While the first two papers of the issue focus on self-study by individual teacher educators, the next three papers illustrate the use of self-study by groups of people working in teacher education. Lori Olafson, Cyndi Giorgis and Linda Quinn report their self-study experiences of university‐school collaboration in a specially funded program at the University of Nevada, Las Vegas. Immersion in field experiences, curriculum integration, reflective practice and productive uses of technology were among the important elements of the innovation. Fine-grained analysis of a productive collaboration ultimately resulted in an understanding that the collaboration would have to end when the funding that made the program possible was withdrawn.
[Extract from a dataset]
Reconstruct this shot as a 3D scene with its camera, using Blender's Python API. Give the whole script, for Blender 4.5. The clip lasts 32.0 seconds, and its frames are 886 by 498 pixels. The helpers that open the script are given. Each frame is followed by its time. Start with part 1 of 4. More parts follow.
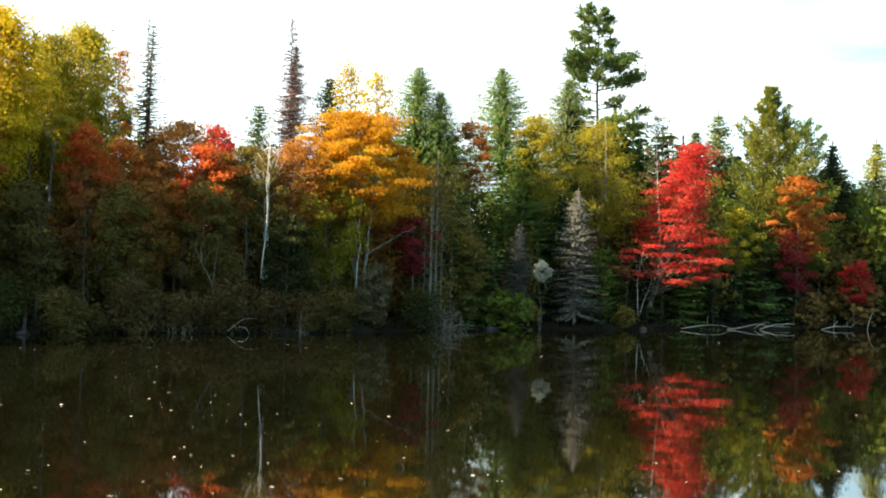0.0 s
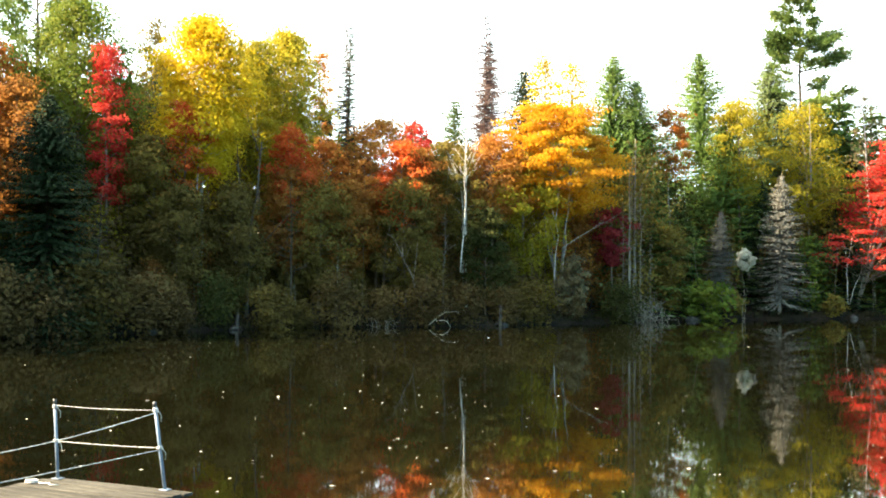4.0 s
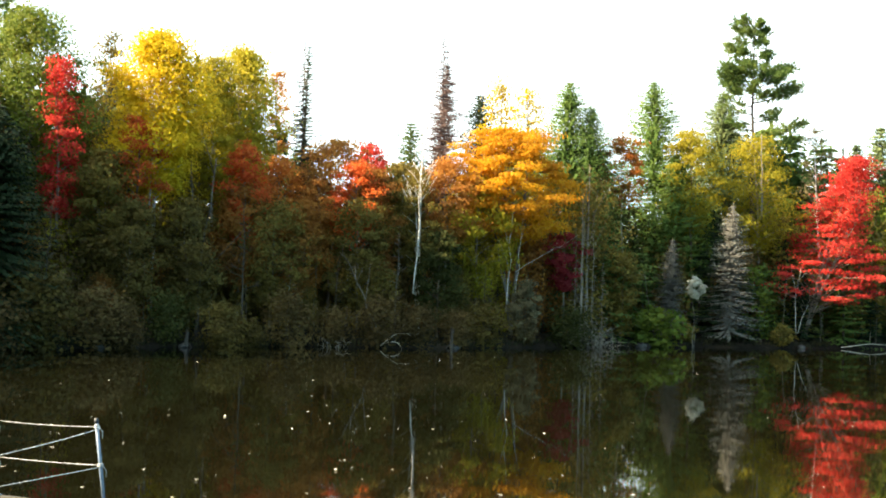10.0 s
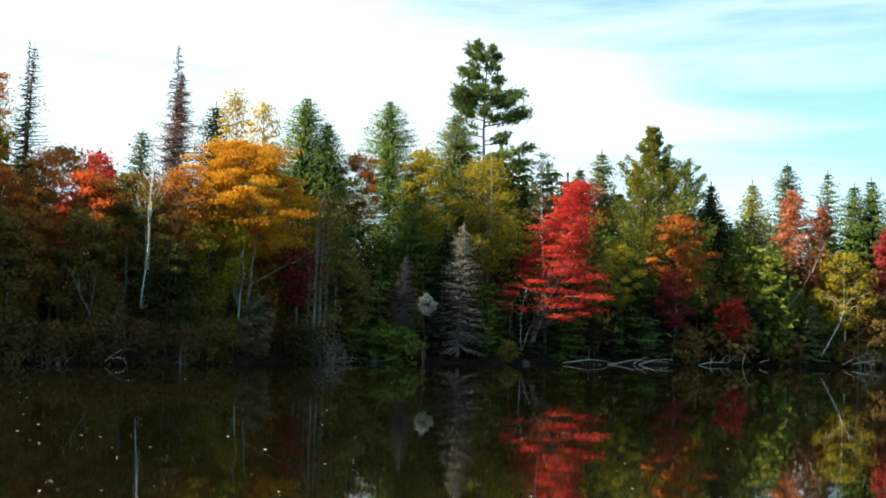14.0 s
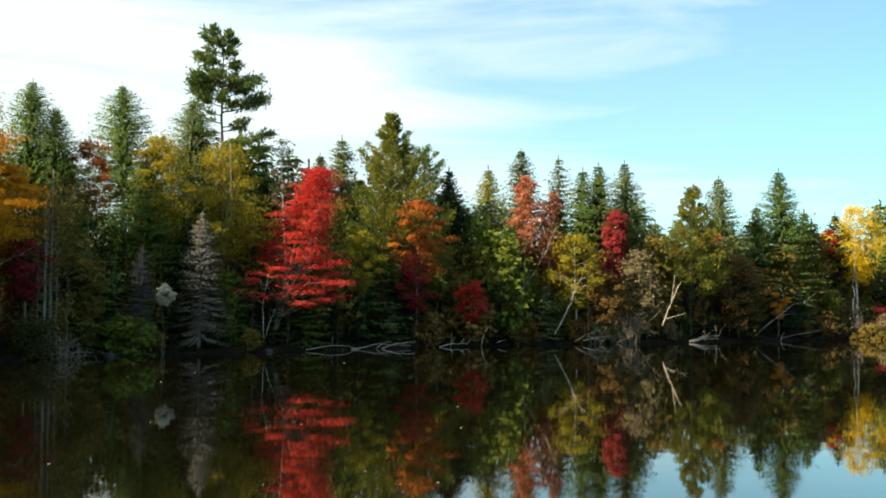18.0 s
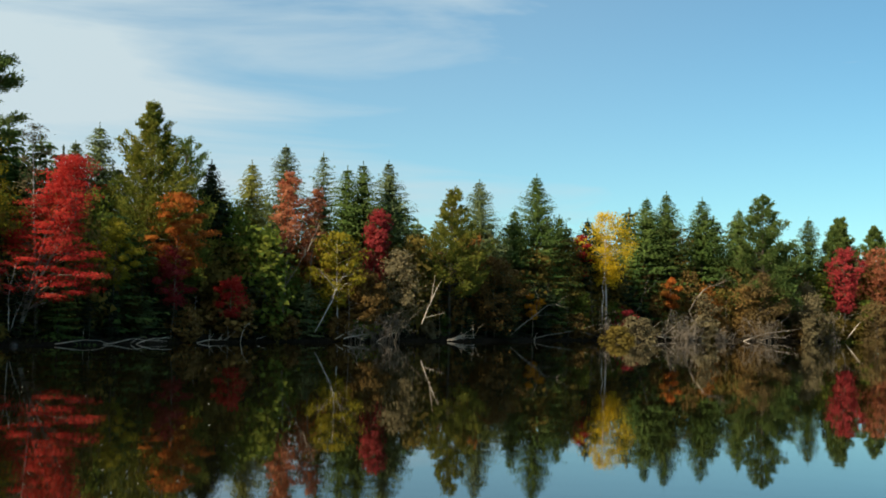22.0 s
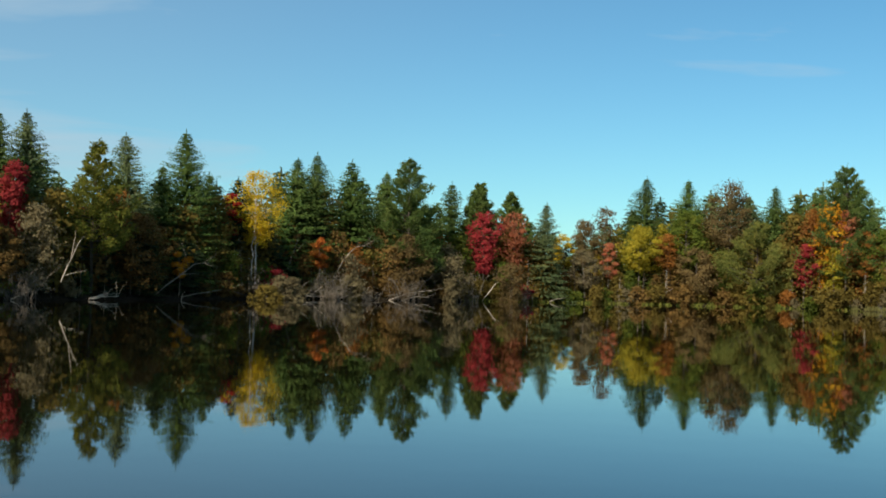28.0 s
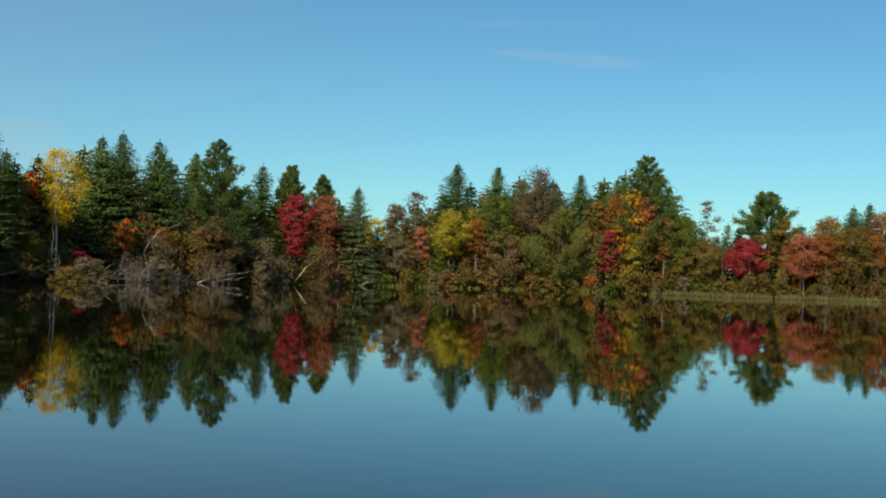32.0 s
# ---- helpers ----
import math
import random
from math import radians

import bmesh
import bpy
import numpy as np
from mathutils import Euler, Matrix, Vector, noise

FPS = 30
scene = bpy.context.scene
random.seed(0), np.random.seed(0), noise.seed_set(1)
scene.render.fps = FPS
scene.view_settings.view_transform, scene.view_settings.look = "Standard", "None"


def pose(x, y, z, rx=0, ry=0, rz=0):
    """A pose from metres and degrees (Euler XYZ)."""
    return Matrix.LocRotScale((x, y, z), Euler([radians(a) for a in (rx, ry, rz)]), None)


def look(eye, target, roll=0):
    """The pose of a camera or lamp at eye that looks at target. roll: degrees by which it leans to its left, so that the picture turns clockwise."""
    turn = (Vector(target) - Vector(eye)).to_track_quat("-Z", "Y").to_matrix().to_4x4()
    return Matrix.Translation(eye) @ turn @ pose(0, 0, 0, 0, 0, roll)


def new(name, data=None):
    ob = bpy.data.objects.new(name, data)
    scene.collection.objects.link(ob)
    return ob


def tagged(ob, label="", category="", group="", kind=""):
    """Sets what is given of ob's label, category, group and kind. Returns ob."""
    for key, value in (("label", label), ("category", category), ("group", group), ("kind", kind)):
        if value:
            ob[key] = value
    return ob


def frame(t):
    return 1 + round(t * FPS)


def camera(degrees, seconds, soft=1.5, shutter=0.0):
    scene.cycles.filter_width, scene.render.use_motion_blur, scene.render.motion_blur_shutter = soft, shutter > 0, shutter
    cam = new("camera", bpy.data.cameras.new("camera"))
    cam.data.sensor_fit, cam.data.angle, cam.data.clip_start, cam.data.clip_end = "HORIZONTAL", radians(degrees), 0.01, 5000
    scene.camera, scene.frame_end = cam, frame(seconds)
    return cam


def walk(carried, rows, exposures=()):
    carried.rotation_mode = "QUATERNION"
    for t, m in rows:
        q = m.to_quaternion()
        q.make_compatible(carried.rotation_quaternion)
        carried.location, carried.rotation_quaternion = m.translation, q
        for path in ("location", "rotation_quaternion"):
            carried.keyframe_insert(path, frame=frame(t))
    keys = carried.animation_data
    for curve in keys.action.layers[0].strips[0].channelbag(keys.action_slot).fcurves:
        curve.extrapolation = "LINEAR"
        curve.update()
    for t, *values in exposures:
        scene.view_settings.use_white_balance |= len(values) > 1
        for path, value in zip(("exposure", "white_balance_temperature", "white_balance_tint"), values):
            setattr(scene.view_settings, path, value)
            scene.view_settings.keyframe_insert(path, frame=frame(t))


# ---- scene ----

Interesting conclusions about teacher educators' professional development are also offered.

Marianne Larsen of the University of Western Ontario reports and analyzes the self-study of a group of faculty who were involved in the first year of a new preservice teacher education program. Finding the time to study collectively the inaugural year's experiences was a major challenge that ultimately revealed rich details of the many dilemmas teacher educators face as it also helped to build a sense of community among the faculty.

Margaret Macintyre Latta and Gayle Buck also analyze and interpret the self-study experiences of a group of faculty, this time of 11 individuals working at the University of Nebraska-Lincoln. Four “intonations” are illustrated—actively making the self vulnerable, being accountable to self, approaching theory as working notions to be examined, and pursuing the pull of possibilities in teaching-learning situations. This report reveals in considerable detail the inner workings of a group engaging in self-study, leading ultimately to conclusions about the role of embodiment within professional development and our practices of teaching and learning.

When Deborah Trumbull and Kimberly Fluet worked together at Cornell University, they documented and then analyzed and interpreted the development of pedagogical knowledge associated with improving a preservice course intended to help prospective teachers develop greater awareness of their personal biases toward the practice context. Collaborative self-study with a critical friend enabled Trumbull to explore her own assumptions as she made changes to the course and documented their impact. Issues identified included the complexity of her expectations in individual assignments to students, levels of inference in classroom observations, inferences about pupil identity, the importance of multiple interpretations in the reflective process, and the moral component of phronesis.

Each of these papers demonstrates the disciplined nature of self-study research in teacher education. To highlight and extend the work of these contributors, we conclude this issue with a paper of our own in which we explore the potential of understanding teaching as a discipline in its own right. We explain our understanding of why teaching tends to be viewed in a restricted way in our schools, universities, and teacher education programs. We also develop the view that teacher educators are uniquely placed to benefit from investigating their own practices in order to help new teachers see the potential of viewing teaching as a discipline. We conclude that teaching is a discipline that finds its natural home in a teacher education context. As all the papers in this issue illustrate, self-study is one of the most appropriate methodologies for making explicit the knowledge that is generated when teaching is viewed as a discipline.